In real life, while there wasn't much difference in the syntax itself (I did use more Jinja functionality though, which was a nice shortcut), the settings file for Jekyll is, expectedly, different than Pelican's settings file terminology so for example {{ site.base_url }} becomes {{ SITEURL }} which messed up a lot of the relative links I had inside posts, mostly to images and CSS files.

From a structure perspective, the templates and static directories pretty much held their structure, I did had to rewrite most of the parts that touched relative links, like the include file for <head> . The good news is that going through the code those files were due for a rewrite anyways.

Migrating functionality

In the previous iteration of the blog, and mostly to the fact that I was learning to code as I go, all the functionality like read times, next and previous posts, capturing categories and more were self-developed from scratch. Jekyll is gem packed see what I did there? with plugins and for some reason I did not use that to full extent.

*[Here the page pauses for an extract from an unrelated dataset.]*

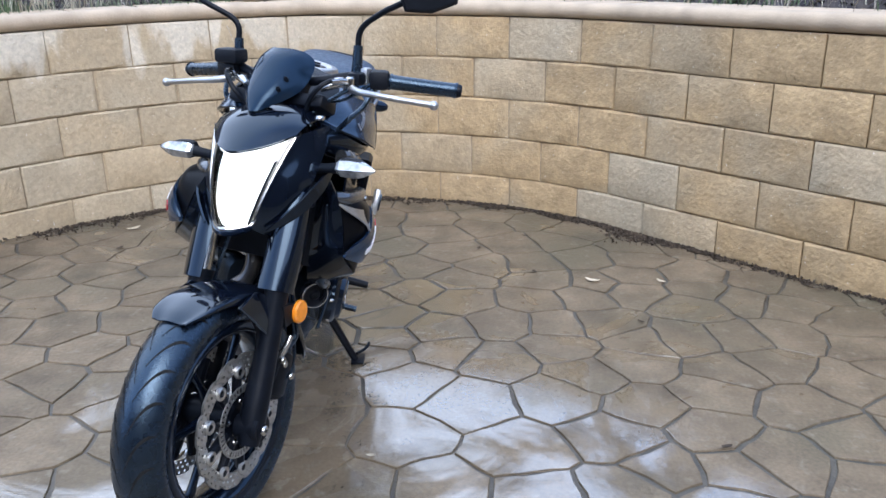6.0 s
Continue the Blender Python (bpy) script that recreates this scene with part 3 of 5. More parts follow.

On Pelican, however, the plugin engine is not only easy to implement it's also Python based which is to me feels like getting into a nice, conformable onesie if I ever own one. I got the functionality from the previous version of the blog brought if pretty fast and will probably fiddle around with plugin writing once I get more comfortable with the framework.

Migrating issues, documentation, support etc.

Stackoverflow isn't ... well, overflowing with Pelican tips, that said even as a newcomer I felt I didn't really need it for the limited amount of functionality I had to migrate. The documentation was pretty good and written in lament terms so I could troubleshoot things and when I couldn't figure something out, there is a theme library available where I could peek into other people's code and see where I messed up.

The only thing that sucked is that for some reason Google gives back search results from the documentation for version 3.6 while as I'm writing this post the latest version is 4.2.0, that was a pain to rediscover.

Deployment to GitHub pages, maintenance

Jekyll have a seamless, pretty sweet integration with GitHub pages and it was panicking to lose that for 30 seconds but the documentation has a good solution for that as well and within 5 minutes I was up and running on production. No SSL issues or anything.

24 hours later update: OK comparing to Jekyll, deploying to GitHub pages is still a bit underdeveloped. Jekyll has this slick integration where it builds the site automatically from the source code while Pelican make you build the site yourself and push to a different branch. I lost an hour or two to messing around with Git error messages.

In terms of maintenance I don't foresee any major issues as I took time to simplify the code itself. I do have to make some additional steps to set up my IDE every time I sit down to maintain the code but based on last year's commits, it should be fine (it's a YAGNI case for sure.)

All in all, 8.6\10 would migrate again. Or just stick to Python for a few years, let's do that.